DHL Express brings climate-neutral delivery to Copenhagen
DHL Express’ new City Hub provides climate-neutral delivery within central Copenhagen. Together with the new Northern European Hub at Copenhagen Airport, DHL will provide more sustainable and more efficient service for Scandinavia’s growing e-commerce industry.
PHOTO BY: COPENHAGEN AIRPORT
The Danes spent 71.2 billion DKK (10.6 billion USD) on e-commerce in the first half of 2019, according to the Danish E-commerce Association (FDIH), an 11.9% increase compared to the first half of 2018. As more and more packages are delivered each day to the Danes, this would normally mean more and more diesel vehicles in a big city like Copenhagen. But the new City Hub from DHL Express, which opened November 2019, provides climate-neutral delivery across all of central Copenhagen.
The world’s first carbon-neutral city
“The new City Hub is part of our goal to significantly reduce our climate footprint. By 2025, we must be 50% more carbon efficient than we were in 2007, and by 2050 we must have zero emissions,” explains Christian Høy-Petersen, Customer Experience Director at DHL Express. Both DHL Express and Copenhagen Airport, which became carbon-neutral in 2019, share the ambitious target to become entirely emissions-free by 2050. Together, they support Copenhagen’s goal to be the world’s first carbon-neutral city by 2025.
The key to the City Hub’s climate-neutral delivery has been a fleet of electric vehicles. Electric bikes will deliver most packages across the city centre, with three Bullit cargo bikes and one Cubicycle. Five electric vans called StreetScooters will run shuttles to and from Copenhagen Airport to bring packages in and out of the city in a more climate-friendly way.
State-of-the-art Northern European Hub
DHL Aviation is also investing more than 1 billion DKK (150 million USD) to upgrade its regional hub at Copenhagen Airport into a state-of-the-art Northern European Hub. The hub will significantly improve the speed and quality of DHL Express’ activities across the region. With new automated systems, DHL will be able to handle nearly 37,000 packages per hour, 24 hours a day, which is 4-5 times more shipments than today. The new hub will keep its Service Centre, where customers can pick up parcels for themselves. DHL, which has been voted Denmark’s best workplace, expects to add 100 new jobs to the economy.

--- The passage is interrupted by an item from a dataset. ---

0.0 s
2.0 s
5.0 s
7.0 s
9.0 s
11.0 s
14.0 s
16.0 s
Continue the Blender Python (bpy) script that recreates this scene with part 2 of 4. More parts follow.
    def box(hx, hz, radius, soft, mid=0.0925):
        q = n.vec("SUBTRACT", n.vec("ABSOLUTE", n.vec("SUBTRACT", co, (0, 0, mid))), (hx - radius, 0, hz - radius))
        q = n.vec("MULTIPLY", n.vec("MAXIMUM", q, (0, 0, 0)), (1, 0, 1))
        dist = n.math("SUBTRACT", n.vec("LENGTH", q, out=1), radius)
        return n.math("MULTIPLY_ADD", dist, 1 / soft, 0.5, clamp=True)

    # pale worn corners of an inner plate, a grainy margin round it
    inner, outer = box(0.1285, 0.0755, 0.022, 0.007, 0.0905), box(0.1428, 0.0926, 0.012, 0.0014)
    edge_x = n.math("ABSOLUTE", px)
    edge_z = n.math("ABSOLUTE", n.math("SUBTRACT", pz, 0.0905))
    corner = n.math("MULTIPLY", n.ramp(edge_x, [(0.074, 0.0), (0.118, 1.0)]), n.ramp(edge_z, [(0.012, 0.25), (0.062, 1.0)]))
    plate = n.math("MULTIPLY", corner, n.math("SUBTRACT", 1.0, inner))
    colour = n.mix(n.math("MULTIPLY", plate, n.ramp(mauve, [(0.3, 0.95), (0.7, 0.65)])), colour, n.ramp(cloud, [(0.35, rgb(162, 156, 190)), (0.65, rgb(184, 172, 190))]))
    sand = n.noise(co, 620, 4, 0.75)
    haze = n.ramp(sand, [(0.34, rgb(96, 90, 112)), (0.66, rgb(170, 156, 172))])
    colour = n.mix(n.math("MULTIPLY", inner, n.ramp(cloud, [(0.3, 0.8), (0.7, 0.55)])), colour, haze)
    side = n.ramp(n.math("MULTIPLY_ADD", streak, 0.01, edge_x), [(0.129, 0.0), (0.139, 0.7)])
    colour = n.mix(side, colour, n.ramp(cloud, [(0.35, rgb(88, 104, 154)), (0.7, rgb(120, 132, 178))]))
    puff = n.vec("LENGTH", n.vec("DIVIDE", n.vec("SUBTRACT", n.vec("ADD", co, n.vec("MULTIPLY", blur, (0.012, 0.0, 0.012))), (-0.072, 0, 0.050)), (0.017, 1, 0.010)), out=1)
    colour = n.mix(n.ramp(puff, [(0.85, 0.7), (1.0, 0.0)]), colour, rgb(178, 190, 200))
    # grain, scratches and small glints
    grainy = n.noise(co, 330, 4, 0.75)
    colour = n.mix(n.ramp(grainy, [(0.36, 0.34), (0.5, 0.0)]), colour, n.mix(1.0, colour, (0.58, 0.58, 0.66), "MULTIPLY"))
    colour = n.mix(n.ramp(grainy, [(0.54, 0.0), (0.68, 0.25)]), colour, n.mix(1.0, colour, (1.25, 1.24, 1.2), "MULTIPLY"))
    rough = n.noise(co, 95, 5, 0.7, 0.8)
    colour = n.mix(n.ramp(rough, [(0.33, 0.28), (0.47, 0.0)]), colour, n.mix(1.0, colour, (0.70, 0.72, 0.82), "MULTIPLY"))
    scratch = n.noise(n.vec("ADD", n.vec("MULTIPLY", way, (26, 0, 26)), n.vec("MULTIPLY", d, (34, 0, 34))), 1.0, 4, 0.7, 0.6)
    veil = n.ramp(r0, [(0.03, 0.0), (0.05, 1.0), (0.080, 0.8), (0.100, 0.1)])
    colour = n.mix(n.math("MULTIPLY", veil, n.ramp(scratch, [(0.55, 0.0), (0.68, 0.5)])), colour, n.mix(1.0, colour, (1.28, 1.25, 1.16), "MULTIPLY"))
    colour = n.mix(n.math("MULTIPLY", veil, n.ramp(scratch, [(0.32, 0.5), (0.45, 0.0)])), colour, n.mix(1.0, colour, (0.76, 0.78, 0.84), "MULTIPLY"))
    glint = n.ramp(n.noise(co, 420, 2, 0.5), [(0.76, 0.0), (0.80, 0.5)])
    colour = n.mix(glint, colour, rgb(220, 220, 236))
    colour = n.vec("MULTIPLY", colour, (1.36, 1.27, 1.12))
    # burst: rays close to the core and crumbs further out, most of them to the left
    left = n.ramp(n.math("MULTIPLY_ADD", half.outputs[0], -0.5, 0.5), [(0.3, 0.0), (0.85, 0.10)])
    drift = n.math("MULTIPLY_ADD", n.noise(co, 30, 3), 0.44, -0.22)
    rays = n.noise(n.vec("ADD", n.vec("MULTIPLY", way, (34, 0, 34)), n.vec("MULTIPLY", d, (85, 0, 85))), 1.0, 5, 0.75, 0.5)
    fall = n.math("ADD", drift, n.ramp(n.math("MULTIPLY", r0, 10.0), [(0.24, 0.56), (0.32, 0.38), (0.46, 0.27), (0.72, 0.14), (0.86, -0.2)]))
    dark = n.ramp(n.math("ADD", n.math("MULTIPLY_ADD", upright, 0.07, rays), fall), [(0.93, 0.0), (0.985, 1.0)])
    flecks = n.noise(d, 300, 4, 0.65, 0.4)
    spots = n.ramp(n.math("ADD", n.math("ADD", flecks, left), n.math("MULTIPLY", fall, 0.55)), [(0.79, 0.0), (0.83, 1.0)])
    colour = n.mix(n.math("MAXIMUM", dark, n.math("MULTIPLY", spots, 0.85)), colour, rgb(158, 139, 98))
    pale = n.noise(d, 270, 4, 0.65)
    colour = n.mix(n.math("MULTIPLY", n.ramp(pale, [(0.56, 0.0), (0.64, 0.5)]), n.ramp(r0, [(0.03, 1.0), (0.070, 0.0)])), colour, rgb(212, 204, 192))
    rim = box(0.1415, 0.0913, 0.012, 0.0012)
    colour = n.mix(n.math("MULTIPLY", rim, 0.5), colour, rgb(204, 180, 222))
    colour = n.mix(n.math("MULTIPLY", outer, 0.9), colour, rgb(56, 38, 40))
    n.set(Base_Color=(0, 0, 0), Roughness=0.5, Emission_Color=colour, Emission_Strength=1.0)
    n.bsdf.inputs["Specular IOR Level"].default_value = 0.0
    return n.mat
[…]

“We are experiencing enormous growth in our cross-border online trade,” states Atli Einarsson, Managing Director of DHL Express in Denmark. “We are also preparing for our customers’ growth, including manufacturing companies within the pharmaceutical and fashion industries. This massive upgrade of our facility will turn it into one of the most modern of our 19 regional hubs worldwide. This demonstrates the importance of our country’s future role in the network.”

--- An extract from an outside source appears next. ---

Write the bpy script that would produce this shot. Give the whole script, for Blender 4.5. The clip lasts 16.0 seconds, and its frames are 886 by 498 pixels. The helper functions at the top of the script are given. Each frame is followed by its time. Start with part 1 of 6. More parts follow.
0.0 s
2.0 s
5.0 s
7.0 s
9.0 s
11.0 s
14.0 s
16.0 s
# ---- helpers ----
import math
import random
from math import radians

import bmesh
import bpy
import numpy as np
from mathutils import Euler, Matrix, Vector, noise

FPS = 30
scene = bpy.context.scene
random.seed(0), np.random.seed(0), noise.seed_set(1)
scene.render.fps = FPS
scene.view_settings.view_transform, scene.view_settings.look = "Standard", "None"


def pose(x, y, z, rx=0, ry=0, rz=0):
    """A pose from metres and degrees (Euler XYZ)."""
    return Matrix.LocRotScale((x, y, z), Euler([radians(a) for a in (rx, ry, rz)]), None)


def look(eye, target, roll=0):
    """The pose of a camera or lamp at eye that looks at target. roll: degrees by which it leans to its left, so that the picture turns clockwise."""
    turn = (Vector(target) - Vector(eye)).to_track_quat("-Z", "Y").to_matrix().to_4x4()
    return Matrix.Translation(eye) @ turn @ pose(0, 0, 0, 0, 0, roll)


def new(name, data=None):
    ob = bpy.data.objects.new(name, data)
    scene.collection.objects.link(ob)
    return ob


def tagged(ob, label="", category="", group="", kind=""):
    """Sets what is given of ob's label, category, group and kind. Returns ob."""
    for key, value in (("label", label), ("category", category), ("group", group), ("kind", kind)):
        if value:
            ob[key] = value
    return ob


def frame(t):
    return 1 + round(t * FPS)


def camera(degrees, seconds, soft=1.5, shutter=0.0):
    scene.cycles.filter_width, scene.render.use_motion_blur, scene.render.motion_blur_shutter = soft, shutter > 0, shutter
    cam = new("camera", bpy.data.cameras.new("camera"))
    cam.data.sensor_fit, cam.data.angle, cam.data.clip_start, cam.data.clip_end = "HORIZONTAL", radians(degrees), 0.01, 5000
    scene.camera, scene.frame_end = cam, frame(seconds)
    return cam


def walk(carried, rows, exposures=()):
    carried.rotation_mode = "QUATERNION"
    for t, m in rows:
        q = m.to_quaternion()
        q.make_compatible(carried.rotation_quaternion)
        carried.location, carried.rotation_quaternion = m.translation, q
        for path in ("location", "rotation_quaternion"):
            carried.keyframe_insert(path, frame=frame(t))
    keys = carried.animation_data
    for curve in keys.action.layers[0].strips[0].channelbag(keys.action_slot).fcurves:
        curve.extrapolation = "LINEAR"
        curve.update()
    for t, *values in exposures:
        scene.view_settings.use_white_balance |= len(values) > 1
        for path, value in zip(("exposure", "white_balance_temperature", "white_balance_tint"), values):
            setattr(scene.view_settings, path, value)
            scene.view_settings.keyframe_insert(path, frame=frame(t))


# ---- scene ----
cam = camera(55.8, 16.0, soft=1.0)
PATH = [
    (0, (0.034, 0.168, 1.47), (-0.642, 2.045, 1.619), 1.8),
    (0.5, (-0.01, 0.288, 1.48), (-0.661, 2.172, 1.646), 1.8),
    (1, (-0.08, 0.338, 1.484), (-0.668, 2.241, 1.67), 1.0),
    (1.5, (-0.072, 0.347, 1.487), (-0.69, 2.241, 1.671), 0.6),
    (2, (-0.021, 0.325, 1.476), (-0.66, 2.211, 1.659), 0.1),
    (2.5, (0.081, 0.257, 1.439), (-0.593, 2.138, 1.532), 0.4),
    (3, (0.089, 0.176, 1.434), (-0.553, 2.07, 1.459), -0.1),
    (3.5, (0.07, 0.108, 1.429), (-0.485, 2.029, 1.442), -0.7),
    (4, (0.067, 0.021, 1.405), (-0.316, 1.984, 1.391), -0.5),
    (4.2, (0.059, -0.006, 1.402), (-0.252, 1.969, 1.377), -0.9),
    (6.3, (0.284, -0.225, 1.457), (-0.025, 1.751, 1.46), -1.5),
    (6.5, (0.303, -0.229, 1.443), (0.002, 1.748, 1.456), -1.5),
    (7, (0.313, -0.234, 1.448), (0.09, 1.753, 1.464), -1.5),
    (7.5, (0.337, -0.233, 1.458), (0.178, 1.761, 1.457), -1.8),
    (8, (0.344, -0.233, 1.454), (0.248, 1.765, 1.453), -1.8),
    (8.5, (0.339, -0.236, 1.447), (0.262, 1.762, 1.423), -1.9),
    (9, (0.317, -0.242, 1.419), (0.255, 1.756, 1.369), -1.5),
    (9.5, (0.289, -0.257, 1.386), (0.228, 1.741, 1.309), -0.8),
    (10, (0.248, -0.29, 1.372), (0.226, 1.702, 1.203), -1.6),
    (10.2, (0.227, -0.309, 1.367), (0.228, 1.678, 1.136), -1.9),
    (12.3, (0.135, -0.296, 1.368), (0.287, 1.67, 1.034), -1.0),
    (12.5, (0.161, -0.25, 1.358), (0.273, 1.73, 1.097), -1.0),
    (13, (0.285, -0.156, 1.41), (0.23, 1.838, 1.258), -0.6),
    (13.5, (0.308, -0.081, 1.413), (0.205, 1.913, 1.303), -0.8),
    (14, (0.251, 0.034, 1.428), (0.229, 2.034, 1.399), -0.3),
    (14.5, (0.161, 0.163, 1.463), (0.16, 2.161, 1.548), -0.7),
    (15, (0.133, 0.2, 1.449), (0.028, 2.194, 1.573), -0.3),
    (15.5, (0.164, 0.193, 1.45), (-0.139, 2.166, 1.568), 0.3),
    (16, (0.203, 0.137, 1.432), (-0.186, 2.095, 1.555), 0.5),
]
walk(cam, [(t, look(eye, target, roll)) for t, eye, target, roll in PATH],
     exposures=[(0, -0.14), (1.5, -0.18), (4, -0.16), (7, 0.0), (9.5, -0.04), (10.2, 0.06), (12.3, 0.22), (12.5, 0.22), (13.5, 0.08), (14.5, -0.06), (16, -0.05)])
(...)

Faster, more direct cargo access for Scandinavia
Packages to and from Denmark usually travel via the DHL hubs in Leipzig, Germany, or East Midlands, UK. However, once the new hub at Copenhagen Airport is built, planes will reach their destinations more directly and without additional stops along the way. Fewer stops mean faster delivery, which is critical for many companies’ business and vital for consumers today. Copenhagen Airport expects to see a great deal of benefit for both its B2B and B2C cargo customers, with a wider range of routes to distribute customer’s parcels faster access to rest of the world from Scandinavia.

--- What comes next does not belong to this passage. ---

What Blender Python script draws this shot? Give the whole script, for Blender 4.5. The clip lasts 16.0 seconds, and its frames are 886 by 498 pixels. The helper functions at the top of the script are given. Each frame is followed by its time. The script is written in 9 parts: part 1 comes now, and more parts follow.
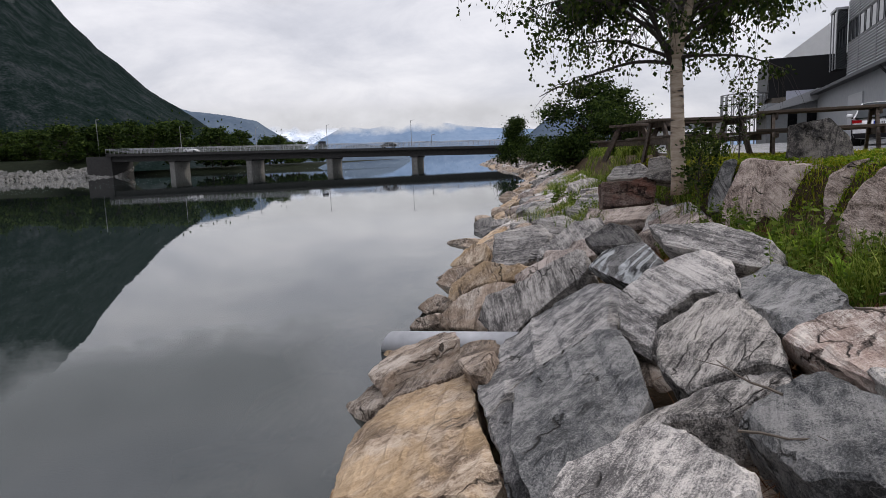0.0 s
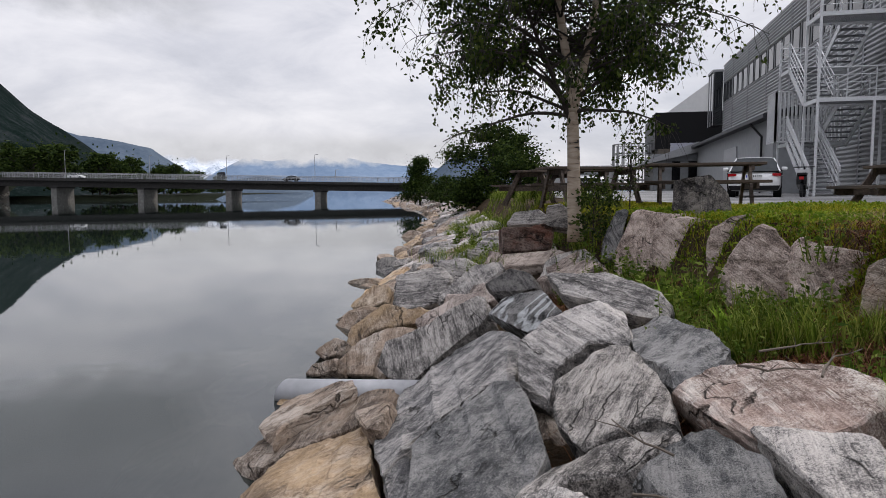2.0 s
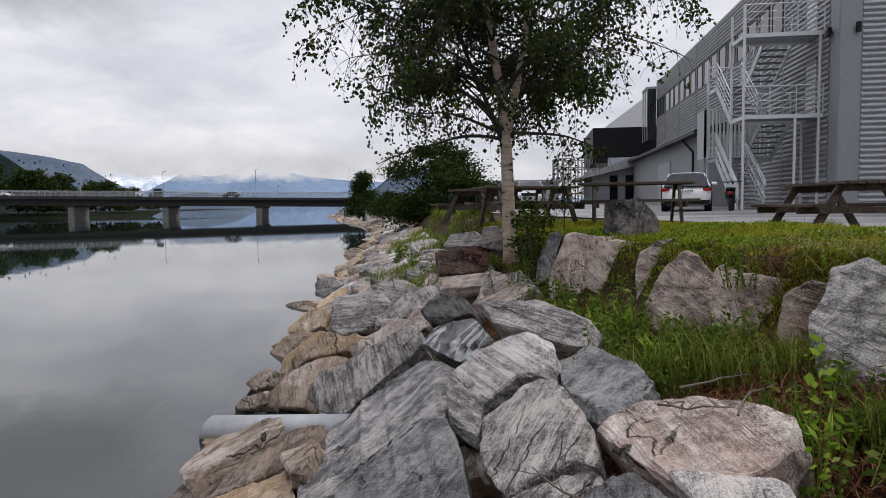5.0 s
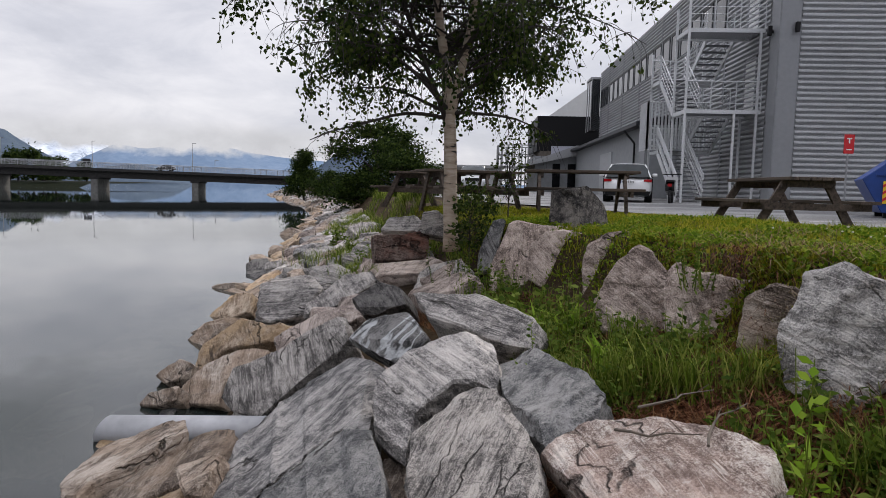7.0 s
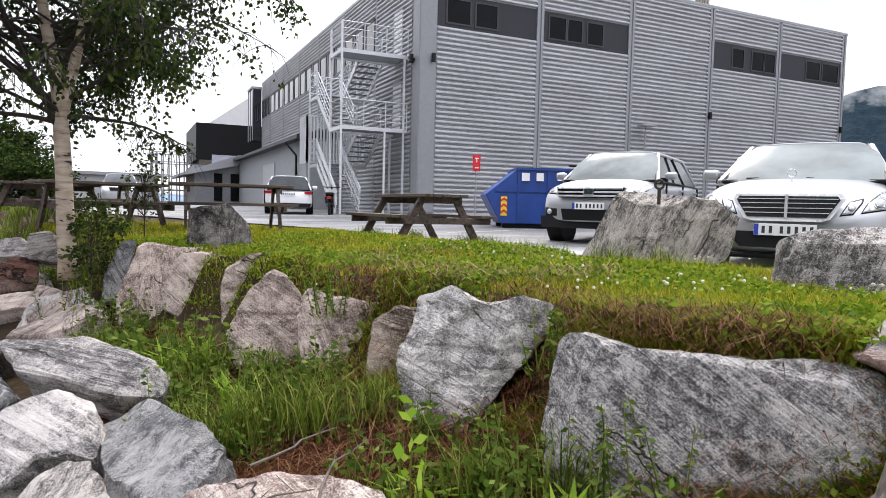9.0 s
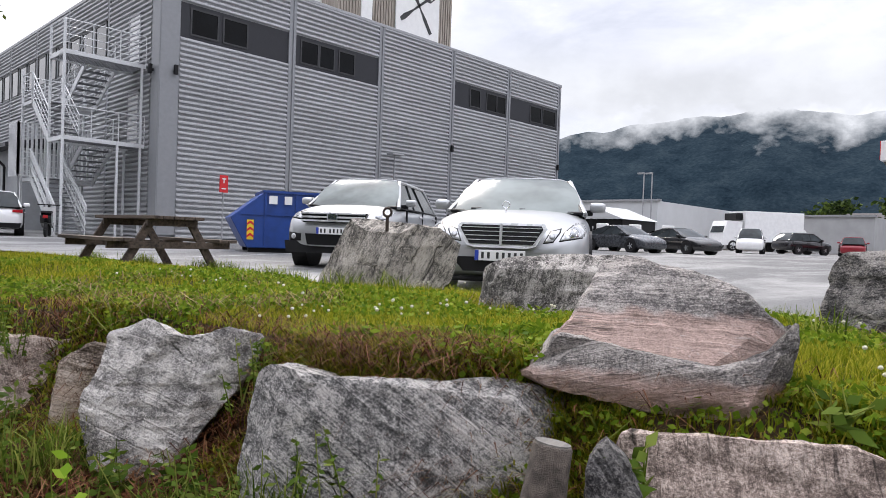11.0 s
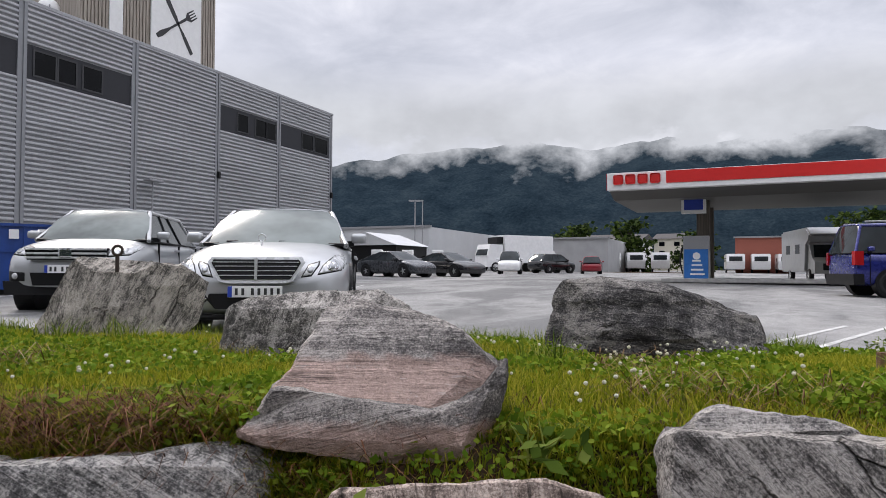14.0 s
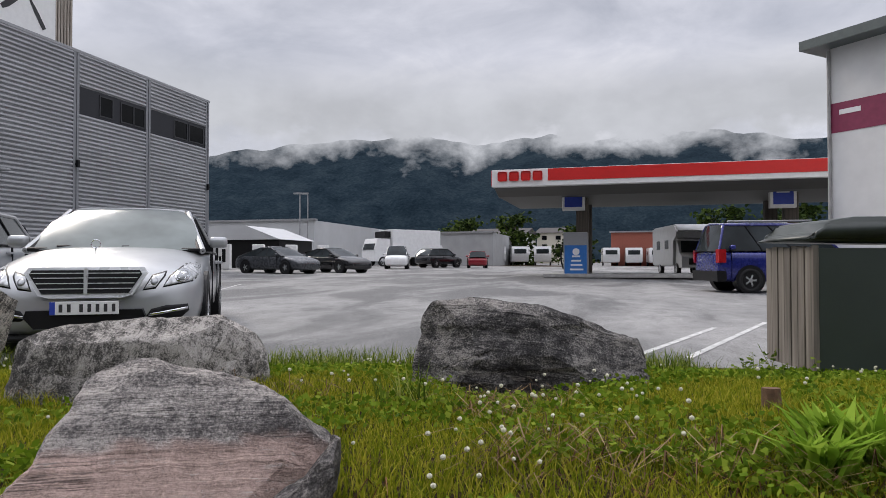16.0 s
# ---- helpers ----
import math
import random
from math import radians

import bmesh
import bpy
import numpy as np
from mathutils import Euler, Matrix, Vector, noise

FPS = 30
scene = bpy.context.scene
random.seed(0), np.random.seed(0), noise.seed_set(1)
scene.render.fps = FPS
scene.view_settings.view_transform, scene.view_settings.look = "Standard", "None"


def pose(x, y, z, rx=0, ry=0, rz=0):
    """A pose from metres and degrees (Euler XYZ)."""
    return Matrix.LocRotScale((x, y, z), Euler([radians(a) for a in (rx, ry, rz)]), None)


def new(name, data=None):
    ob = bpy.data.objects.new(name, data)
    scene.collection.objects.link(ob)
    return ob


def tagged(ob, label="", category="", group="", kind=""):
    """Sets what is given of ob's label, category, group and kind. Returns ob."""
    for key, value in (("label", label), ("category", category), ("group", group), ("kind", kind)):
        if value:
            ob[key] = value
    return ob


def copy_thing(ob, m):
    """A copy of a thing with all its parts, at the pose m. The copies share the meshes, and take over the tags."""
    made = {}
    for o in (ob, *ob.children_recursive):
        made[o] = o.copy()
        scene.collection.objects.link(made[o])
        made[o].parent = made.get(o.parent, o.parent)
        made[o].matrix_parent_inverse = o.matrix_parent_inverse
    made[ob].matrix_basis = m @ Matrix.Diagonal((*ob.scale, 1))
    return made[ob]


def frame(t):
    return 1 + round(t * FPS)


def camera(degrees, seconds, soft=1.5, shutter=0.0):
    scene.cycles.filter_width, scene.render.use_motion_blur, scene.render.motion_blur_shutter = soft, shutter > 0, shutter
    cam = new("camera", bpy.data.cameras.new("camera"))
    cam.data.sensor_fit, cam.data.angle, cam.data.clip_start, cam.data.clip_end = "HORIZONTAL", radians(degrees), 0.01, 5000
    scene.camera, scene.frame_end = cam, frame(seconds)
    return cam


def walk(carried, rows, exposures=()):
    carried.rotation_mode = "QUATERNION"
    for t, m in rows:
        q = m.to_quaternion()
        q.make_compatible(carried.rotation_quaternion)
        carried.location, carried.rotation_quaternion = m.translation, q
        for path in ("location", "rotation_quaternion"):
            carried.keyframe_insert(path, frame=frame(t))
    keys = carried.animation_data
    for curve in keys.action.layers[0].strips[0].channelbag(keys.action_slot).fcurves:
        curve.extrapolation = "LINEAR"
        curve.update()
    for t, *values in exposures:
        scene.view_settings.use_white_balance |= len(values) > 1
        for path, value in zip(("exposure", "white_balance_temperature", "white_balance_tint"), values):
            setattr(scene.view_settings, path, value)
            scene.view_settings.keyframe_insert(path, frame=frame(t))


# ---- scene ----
cam = camera(67.79, 16.0, 0.75)
PATH = [  # seconds, eye, turn
    (0, -0.001, 0.001, 1.821, 82.13, 2.18, 20.67),
    (0.5, -0.005, -0.029, 1.816, 81.58, 1.56, 19.84),
    (1, -0.005, -0.005, 1.825, 82.20, 0.75, 16.42),
    (1.5, -0.003, 0.053, 1.857, 83.72, 0.96, 13.31),
    (2, -0.010, 0.094, 1.887, 85.13, 0.22, 12.41),
    (2.5, -0.031, 0.119, 1.923, 85.36, 0.80, 13.80),
    (3, -0.012, 0.108, 1.956, 85.52, 1.43, 14.22),
    (3.5, 0.023, 0.132, 1.992, 85.93, 1.27, 11.40),
    (4, 0.058, 0.168, 2.004, 86.30, 0.79, 7.60),
    (6.5, 0.103, 0.469, 1.996, 86.17, 0.80, 7.65),
    (7, 0.093, 0.714, 1.997, 84.85, -1.30, 2.73),
    (7.5, 0.149, 0.890, 2.049, 85.81, -0.94, -4.56),
    (8, 0.255, 0.954, 2.066, 85.49, -1.36, -12.47),
    (8.5, 0.332, 0.973, 2.078, 86.24, -0.86, -20.84),
    (9, 0.376, 0.957, 2.079, 86.38, -1.35, -25.47),
    (9.5, 0.425, 0.927, 2.092, 87.09, -0.80, -30.13),
    (10, 0.472, 0.901, 2.096, 88.03, -1.28, -35.78),
    (12.5, 0.656, 0.811, 2.140, 89.87, -0.94, -56.90),
    (13, 0.683, 0.791, 2.159, 90.47, -0.15, -58.84),
    (13.5, 0.731, 0.767, 2.170, 91.25, 0.25, -61.64),
    (14, 0.761, 0.752, 2.171, 91.73, -0.16, -65.36),
    (14.5, 0.767, 0.756, 2.169, 91.90, -0.94, -67.38),
    (15, 0.888, 0.766, 2.162, 91.94, -0.10, -70.07),
    (15.5, 1.109, 0.765, 2.244, 92.56, 0.54, -72.36),
    (16, 1.302, 0.783, 2.324, 91.12, 0.09, -74.98),
]
walk(cam, [(t, pose(x, y, z, rx, ry, rz)) for t, x, y, z, rx, ry, rz in PATH],
     [(0, -0.12, 6600, 12), (4, -0.15, 6600, 12), (6.5, -0.15, 6600, 12), (7.5, 0.0, 6600, 12), (8.5, 0.72, 6600, 12), (9.5, 0.95, 6600, 12), (10.2, 0.82, 6600, 12), (12.5, 0.40, 6600, 12), (14.5, 0.13, 6600, 12), (16, -0.02, 6600, 12)])  # EXPO

# ---- world and light ----
world = bpy.data.worlds.new("overcast")
scene.world = world
world.use_nodes = True
wn, wl = world.node_tree.nodes, world.node_tree.links
wn.clear()


def wnode(kind, **kw):
    n = wn.new(kind)
    for k, v in kw.items():
        n.inputs[k].default_value = v
    return n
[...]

“Air freight is crucial for maintaining and developing Copenhagen Airport as a key Northern European hub, and we are very grateful that DHL has chosen CPH for their new hub,” says Thomas Woldbye, CEO Copenhagen Airport. “The relationship we have with DHL is one-of-a-kind, based on more than 40 years of close collaboration and open communications. We are delighted to be working together on sustainability initiatives and developing the integrator market,” adds Marianne Juul, Air Cargo Manager.